→ Data shown
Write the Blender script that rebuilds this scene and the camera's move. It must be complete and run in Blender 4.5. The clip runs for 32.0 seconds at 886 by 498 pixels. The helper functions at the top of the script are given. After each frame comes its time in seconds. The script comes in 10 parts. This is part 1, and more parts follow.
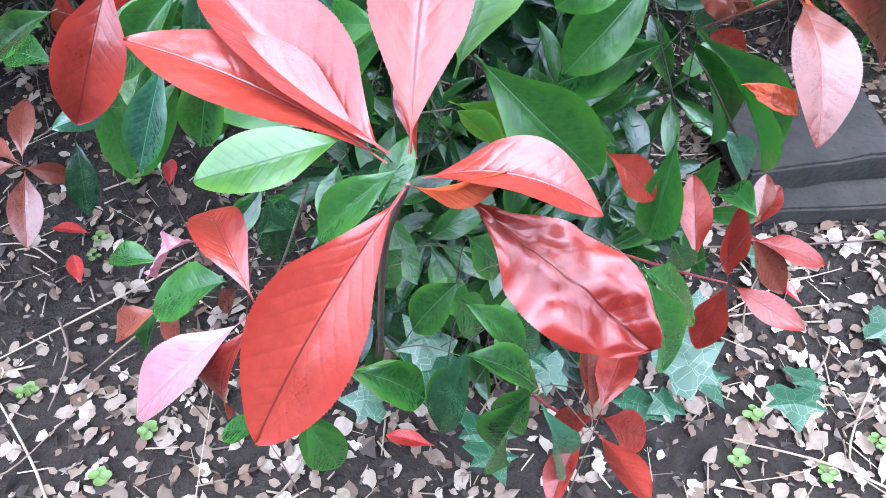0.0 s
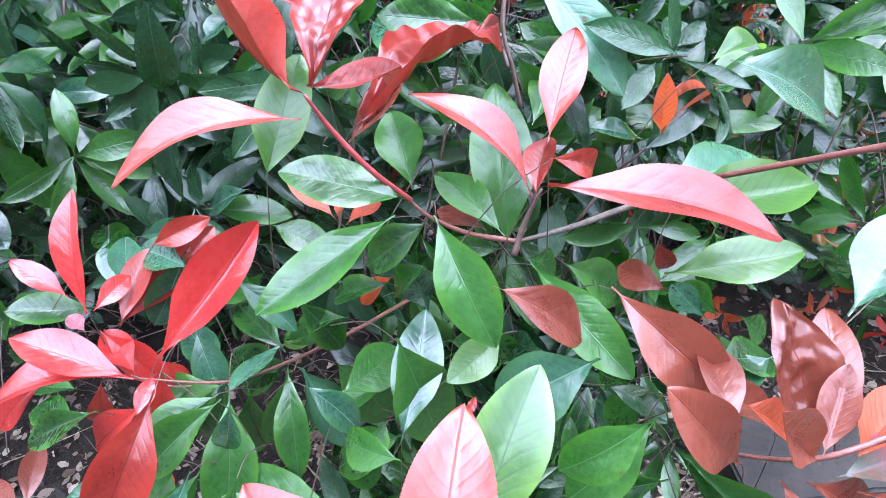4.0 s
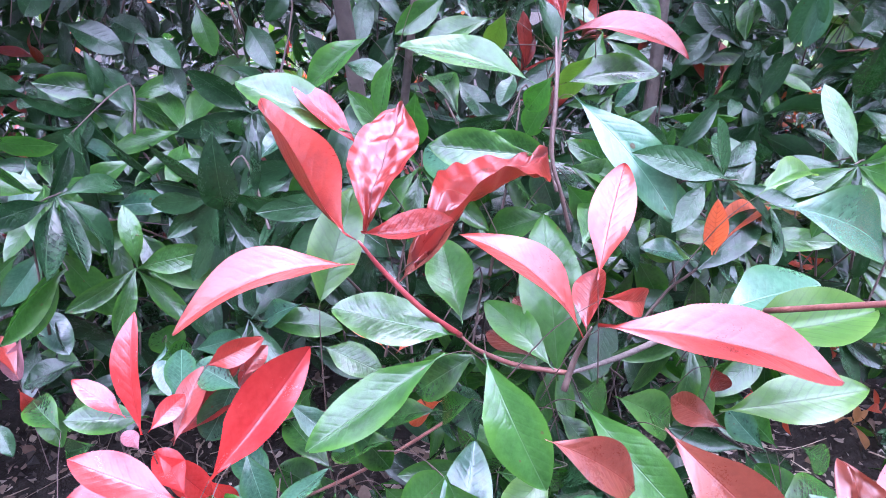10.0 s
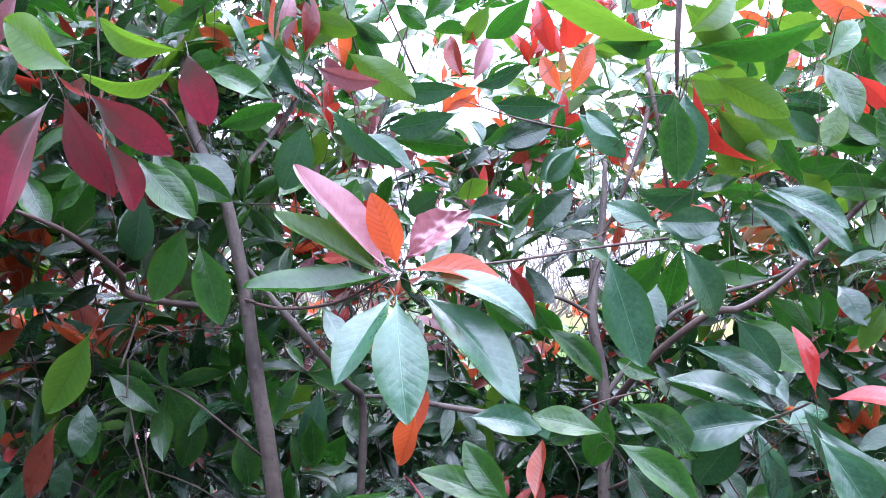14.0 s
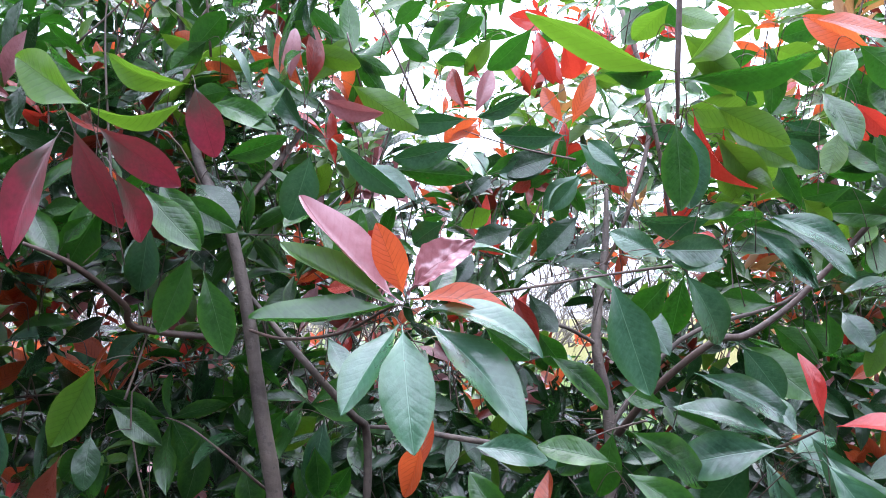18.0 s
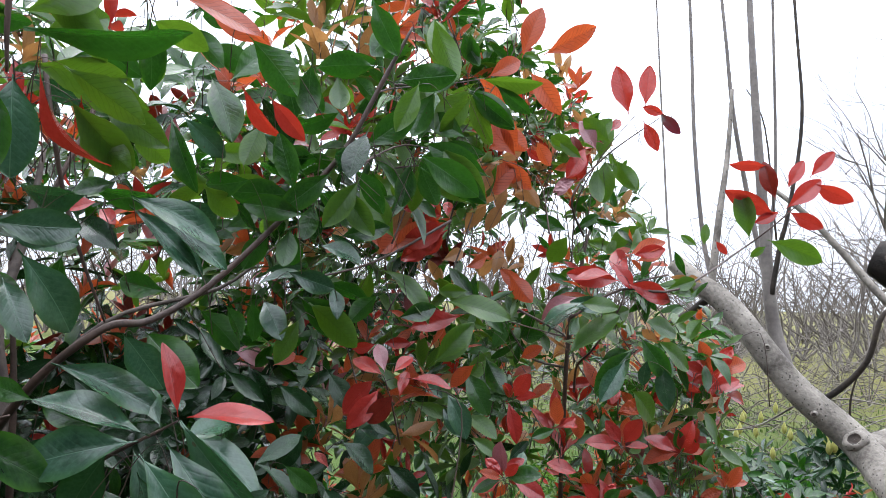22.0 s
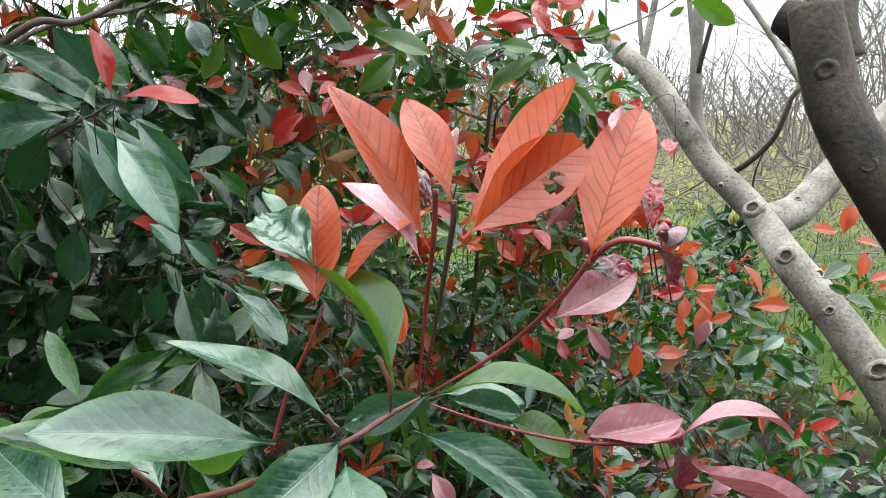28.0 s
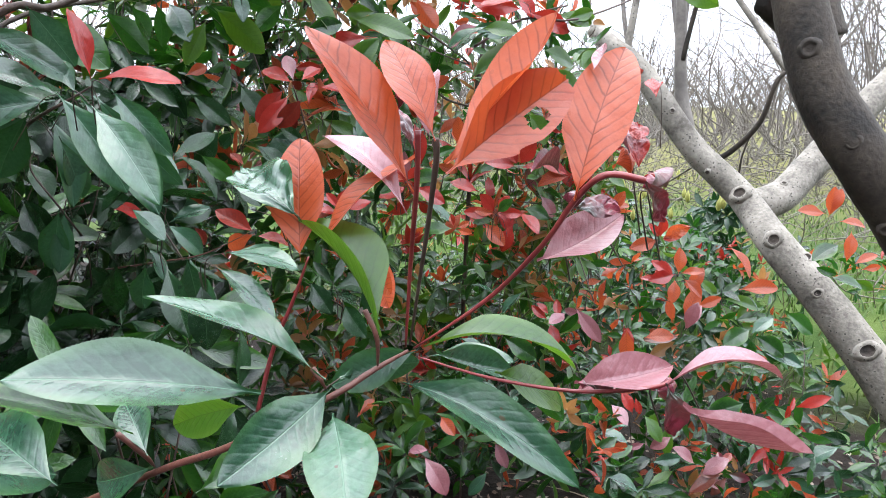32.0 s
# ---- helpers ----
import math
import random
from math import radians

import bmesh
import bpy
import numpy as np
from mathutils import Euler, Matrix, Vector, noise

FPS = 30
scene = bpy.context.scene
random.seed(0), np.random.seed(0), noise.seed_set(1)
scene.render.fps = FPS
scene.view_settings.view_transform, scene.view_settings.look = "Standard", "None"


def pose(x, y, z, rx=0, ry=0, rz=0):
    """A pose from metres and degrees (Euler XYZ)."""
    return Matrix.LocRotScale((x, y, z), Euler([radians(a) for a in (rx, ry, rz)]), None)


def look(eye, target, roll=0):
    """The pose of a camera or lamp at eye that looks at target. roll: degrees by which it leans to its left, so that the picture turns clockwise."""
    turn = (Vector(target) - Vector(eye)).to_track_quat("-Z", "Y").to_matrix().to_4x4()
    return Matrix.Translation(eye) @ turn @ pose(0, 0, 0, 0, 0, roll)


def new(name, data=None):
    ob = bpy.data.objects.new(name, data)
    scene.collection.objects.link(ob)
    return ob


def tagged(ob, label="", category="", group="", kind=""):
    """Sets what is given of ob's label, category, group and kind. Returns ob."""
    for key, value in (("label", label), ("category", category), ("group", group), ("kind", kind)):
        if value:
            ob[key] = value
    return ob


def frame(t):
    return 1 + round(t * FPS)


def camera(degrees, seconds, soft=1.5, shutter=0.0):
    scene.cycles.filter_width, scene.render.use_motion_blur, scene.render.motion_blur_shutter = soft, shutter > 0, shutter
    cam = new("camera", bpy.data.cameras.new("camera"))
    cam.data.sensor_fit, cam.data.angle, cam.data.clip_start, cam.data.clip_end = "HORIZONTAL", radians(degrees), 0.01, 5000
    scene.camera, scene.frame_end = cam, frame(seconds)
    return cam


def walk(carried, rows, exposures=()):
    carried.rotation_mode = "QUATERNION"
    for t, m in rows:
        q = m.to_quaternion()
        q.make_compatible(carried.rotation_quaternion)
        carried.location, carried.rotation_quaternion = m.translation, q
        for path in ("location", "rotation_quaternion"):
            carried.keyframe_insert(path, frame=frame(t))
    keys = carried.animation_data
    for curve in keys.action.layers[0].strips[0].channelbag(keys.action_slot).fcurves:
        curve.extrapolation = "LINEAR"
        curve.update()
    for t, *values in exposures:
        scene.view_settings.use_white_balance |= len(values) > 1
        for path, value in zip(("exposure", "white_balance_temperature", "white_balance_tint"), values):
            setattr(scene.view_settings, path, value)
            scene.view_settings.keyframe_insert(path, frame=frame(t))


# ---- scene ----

---

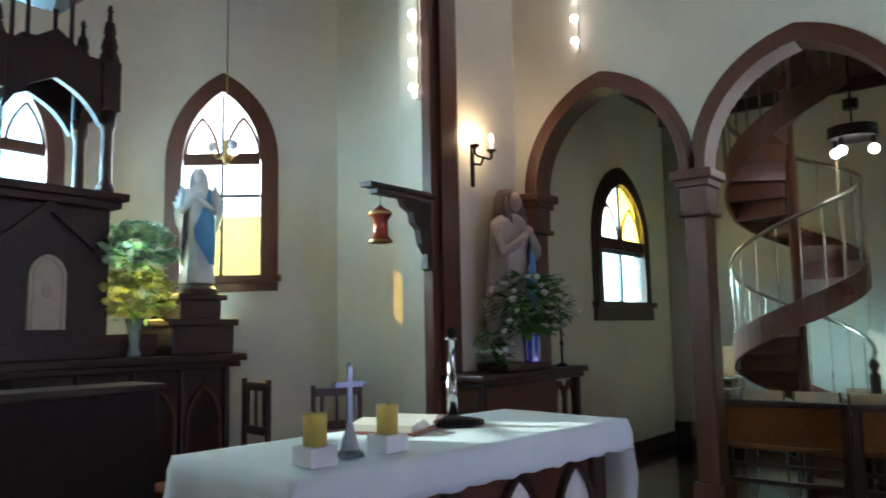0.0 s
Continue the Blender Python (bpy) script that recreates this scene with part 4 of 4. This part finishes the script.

==

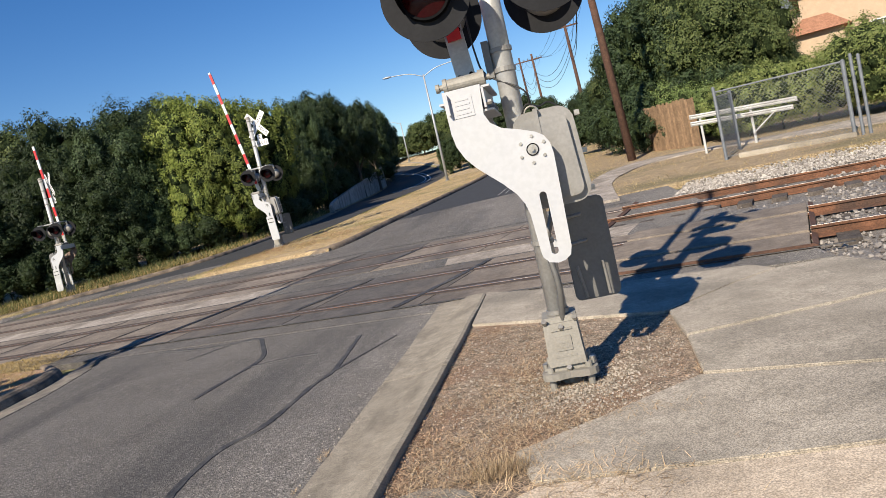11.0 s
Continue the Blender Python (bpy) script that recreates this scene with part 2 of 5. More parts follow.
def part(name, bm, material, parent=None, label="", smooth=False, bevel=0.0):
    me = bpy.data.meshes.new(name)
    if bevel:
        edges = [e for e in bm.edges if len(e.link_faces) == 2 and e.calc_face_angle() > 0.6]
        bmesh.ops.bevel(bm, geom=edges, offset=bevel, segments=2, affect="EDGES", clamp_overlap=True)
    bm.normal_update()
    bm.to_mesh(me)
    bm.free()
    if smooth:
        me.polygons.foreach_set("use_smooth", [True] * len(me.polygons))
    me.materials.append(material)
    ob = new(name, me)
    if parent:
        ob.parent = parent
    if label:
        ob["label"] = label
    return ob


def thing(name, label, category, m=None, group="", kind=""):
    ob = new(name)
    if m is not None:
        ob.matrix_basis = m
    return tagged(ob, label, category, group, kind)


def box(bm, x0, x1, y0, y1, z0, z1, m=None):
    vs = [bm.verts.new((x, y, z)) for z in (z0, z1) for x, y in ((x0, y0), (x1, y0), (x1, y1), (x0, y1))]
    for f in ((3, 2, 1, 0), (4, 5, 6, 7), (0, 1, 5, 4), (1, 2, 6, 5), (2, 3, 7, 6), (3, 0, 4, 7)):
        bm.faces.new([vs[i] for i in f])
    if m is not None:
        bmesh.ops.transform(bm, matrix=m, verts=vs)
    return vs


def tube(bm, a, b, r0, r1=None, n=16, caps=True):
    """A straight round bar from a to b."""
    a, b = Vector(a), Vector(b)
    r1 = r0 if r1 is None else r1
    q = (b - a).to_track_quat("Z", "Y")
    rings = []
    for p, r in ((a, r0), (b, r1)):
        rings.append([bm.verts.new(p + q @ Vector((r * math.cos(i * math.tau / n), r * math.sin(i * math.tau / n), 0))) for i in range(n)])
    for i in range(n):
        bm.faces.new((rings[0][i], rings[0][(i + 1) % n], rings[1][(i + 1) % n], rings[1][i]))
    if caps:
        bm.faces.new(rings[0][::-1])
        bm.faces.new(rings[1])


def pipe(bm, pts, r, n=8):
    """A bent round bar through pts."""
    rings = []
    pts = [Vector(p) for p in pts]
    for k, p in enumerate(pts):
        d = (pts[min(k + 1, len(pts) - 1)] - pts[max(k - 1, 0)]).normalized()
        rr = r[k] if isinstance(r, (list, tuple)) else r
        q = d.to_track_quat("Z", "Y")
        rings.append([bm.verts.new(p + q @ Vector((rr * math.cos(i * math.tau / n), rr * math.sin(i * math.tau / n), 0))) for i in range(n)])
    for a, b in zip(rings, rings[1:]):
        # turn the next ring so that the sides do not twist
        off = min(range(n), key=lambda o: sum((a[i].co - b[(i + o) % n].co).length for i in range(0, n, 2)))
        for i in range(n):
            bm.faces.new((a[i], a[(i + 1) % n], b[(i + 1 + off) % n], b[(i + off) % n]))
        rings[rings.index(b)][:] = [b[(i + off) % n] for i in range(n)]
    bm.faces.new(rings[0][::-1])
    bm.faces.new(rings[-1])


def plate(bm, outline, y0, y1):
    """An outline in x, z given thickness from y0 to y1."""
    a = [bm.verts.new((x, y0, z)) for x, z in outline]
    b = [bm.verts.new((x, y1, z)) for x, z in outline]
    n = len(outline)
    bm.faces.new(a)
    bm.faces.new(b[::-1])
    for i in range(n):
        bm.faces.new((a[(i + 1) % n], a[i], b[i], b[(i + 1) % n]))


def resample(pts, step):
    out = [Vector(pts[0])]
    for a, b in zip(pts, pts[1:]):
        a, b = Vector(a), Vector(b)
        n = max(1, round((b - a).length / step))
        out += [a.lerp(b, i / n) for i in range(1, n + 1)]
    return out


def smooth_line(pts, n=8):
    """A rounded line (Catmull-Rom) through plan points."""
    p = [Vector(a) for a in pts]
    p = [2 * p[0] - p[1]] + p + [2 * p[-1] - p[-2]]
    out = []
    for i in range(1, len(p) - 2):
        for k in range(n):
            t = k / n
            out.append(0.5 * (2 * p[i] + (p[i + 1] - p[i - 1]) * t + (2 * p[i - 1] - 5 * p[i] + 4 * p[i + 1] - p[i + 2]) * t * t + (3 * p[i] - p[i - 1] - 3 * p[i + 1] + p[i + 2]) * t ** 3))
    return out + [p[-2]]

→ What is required
Count each line where the string "script" occurs, and write only the number.

→ Response
3